The benefit is not only speed but also consistency. Windsurf maintains these scripts over time and applies updates across all related modules when dependencies or requirements change.
Debugging Pipelines With Agentic Reasoning
Pipeline failures often hide behind layers of logs, transformations, and schema mismatches. Windsurf can inspect logs across tasks, trace data flows, reproduce errors locally, and pinpoint the root cause. It also applies fixes that touch multiple layers of the stack and validates the results.
Traditional assistants may offer guesses when debugging. Windsurf takes a systematic, engineer like approach that shortens resolution time dramatically.
Maintaining Data Infrastructure at Scale
Data platforms depend on infrastructure that evolves constantly. Windsurf helps update Infrastructure as Code files, maintain CI workflows, build data test suites, and keep documentation synchronized with actual system behavior. This support reduces the operational overhead for teams managing large ecosystems.
Why Data Engineers Choose Agentic Workflows
The value of Windsurf comes from its ability to reason, plan, and act using a full project view. Data engineers use it to build pipelines faster, keep transformations consistent, reduce debugging time, convert notebooks into production modules, and maintain scripts with less friction. The result is a cleaner, more predictable stack that scales more smoothly as systems grow.
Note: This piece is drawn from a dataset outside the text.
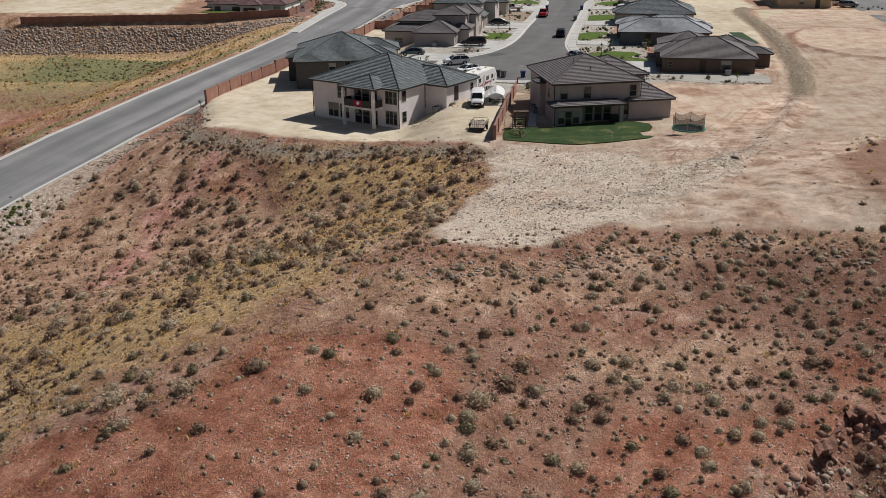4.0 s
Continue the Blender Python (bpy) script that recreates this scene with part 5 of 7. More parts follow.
# the sandy valley floor: rabbitbrush along the wash, green shrubs at its head
_v = resample([(-76, -80), (-66, -87), (-60, -97), (-58, -108), (-60, -122)], 0.28)
_v = _v + RNG.normal(0, 2.6, _v.shape)
strew("rabbitbrush", FORMS_SMALL, _v[:, 0], _v[:, 1], 0.5 + 0.6 * RNG.random(len(_v)), STRAW, "yellow rabbitbrush along the sandy wash", "brush")
_v = RNG.normal(0, 1, (46, 2)) * (3.6, 2.0) + (-70.5, -78.5)
strew("weeds", FORMS_BUSH, _v[:, 0], _v[:, 1], 0.7 + 0.8 * RNG.random(len(_v)), WEED, "fresh green shrubs at the head of the wash", "brush")

# stones
_x, _y = scatter(170000, -70, 62, -185, -42, lambda x, y: wild(x, y) * np.clip(0.45 + 0.8 * rough_noise(x, y, 9, 11) + 0.4 * np.exp(-((ledge_y(x) - y - 4) / 5) ** 2), 0.05, 1))
strew("rubble", FORMS_PEBBLE, _x, _y, 0.07 + 0.26 * RNG.random(len(_x)) ** 3, ROCKS, "red and grey gravel and small stones on the soil", "stones", sink=0.1)
_x, _y = scatter(16000, -6, 60, -98, -50, lambda x, y: np.maximum(in_poly(x, y, PADS["pale"][1], 6), 0.35 * in_poly(x, y, PADS["rosy"][1], 4)) * np.clip(0.5 + rough_noise(x, y, 6, 12), 0, 1))
strew("rubble", FORMS_PEBBLE, _x, _y, 0.06 + 0.3 * RNG.random(len(_x)) ** 4, PALEROCKS, "pale broken rock on the graded ground", "stones", sink=0.1)
_t = RNG.uniform(-40, 62, 2600)
_d = np.abs(RNG.normal(0, 6.0, 2600)) + 0.3
strew("rubble", FORMS_STONE, _t, ledge_y(_t) - _d, 0.12 + 0.5 * RNG.random(2600) ** 3.5, ROCKS, "broken stones below the rock ledge", "stones", sink=0.15)
_x, _y = scatter(60000, -45, 55, -172, -86, lambda x, y: wild(x, y) * np.clip(0.15 + 0.9 * rough_noise(x, y, 7, 41), 0, 1))
strew("rubble", FORMS_PEBBLE, _x, _y, 0.07 + 0.24 * RNG.random(len(_x)) ** 3, PALEROCKS, "pale chips of stone strewn over the red soil", "stones", sink=0.08)
# the pad's edge: grey-brown spill of stones
_e = resample([(-52, -21), (-46, -36.5), (-33, -42), (-16, -47), (-5, -53)], 0.05)
_e = _e + RNG.normal(0, 1.6, _e.shape) + (0, -2.2)
strew("rubble", FORMS_STONE, _e[:, 0], _e[:, 1], 0.12 + 0.5 * RNG.random(len(_e)) ** 2.5, GREYROCKS, "grey-brown stones spilling over the edge of the dirt lot", "stones", sink=0.15)
_e = resample([(-53, -19), (-56, -28), (-61, -38)], 0.035) + RNG.normal(0, 1.5, (len(resample([(-53, -19), (-56, -28), (-61, -38)], 0.035)), 2))
strew("riprap", FORMS_STONE, _e[:, 0], _e[:, 1], 0.2 + 0.35 * RNG.random(len(_e)), TANROCKS, "reddish-tan riprap stones beside the road", "stones", sink=0.1)
_x, _y = scatter(2600, -19, -6, -40, -26, lambda x, y: in_poly(x, y, [(-17.5, -37.5), (-12, -39.5), (-7.8, -31), (-8.4, -28.5), (-10.5, -29.5)], 2) * np.clip(0.3 + rough_noise(x, y, 2, 61), 0, 1))
strew("rubble", FORMS_PEBBLE, _x, _y, 0.07 + 0.3 * RNG.random(len(_x)) ** 3, TANROCKS, "stones on the bank between the house and the drive", "stones", sink=0.08)
for _xx, _yy, _w in ((-9.3, -30.6, 1.0), (-9.0, -29.9, 0.7)):
    bush(_xx, _yy, _w, 1, "green weed clump on the dirt bank by the house", "bank weeds", "weed")
# brush on the stony rim of the lot
_e = resample([(-54, -25), (-47, -39), (-33, -45), (-16, -50), (-4, -57)], 0.55)
_e = _e + RNG.normal(0, 1.5, _e.shape)
strew("blackbrush", FORMS_BUSH, _e[::2, 0], _e[::2, 1], 0.5 + 0.8 * RNG.random(len(_e[::2])) ** 2, DARKBUSH, "brown brush along the stony rim of the lot", "brush")
strew("sagebrush", FORMS_BUSH, _e[1::2, 0], _e[1::2, 1], 0.4 + 0.8 * RNG.random(len(_e[1::2])) ** 2, SAGE, "grey-tan brush along the stony rim of the lot", "brush")
# pale rocks with weeds along the road's shoulder
_e = resample([(-66, -50), (-70.5, -64), (-76, -76)], 0.09)
_e = _e + RNG.normal(0, 1.0, _e.shape)
strew("riprap", FORMS_STONE, _e[:, 0], _e[:, 1], 0.25 + 0.8 * RNG.random(len(_e)) ** 2, PALEROCKS, "cream rocks along the shoulder of the road", "stones", sink=0.15)
_e = _e[::2] + RNG.normal(0, 0.8, _e[::2].shape) + (-1.0, -0.4)
strew("weeds", FORMS_SMALL, _e[:, 0], _e[:, 1], 0.4 + 0.5 * RNG.random(len(_e)), WEED, "green weeds growing between cream rocks", "weeds")
_e = resample([tuple(p) for p in BERM], 0.25)
_e = _e + RNG.normal(0, 0.9, _e.shape)
strew("rubble", FORMS_STONE, _e[:, 0], _e[:, 1], 0.1 + 0.4 * RNG.random(len(_e)) ** 3, PALEROCKS, "loose stones along the bulldozed berm", "stones", sink=0.15)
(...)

The New Standard for Data Engineering
The data landscape is expanding and becoming more interconnected. Traditional assistants still help with small code fragments, but they cannot coordinate the many moving parts that define modern pipelines. Windsurf introduces a new model in which the assistant understands the entire system, performs multi step reasoning, maintains state, and executes task level work.
For data engineers, agentic workflows are quickly becoming the new standard.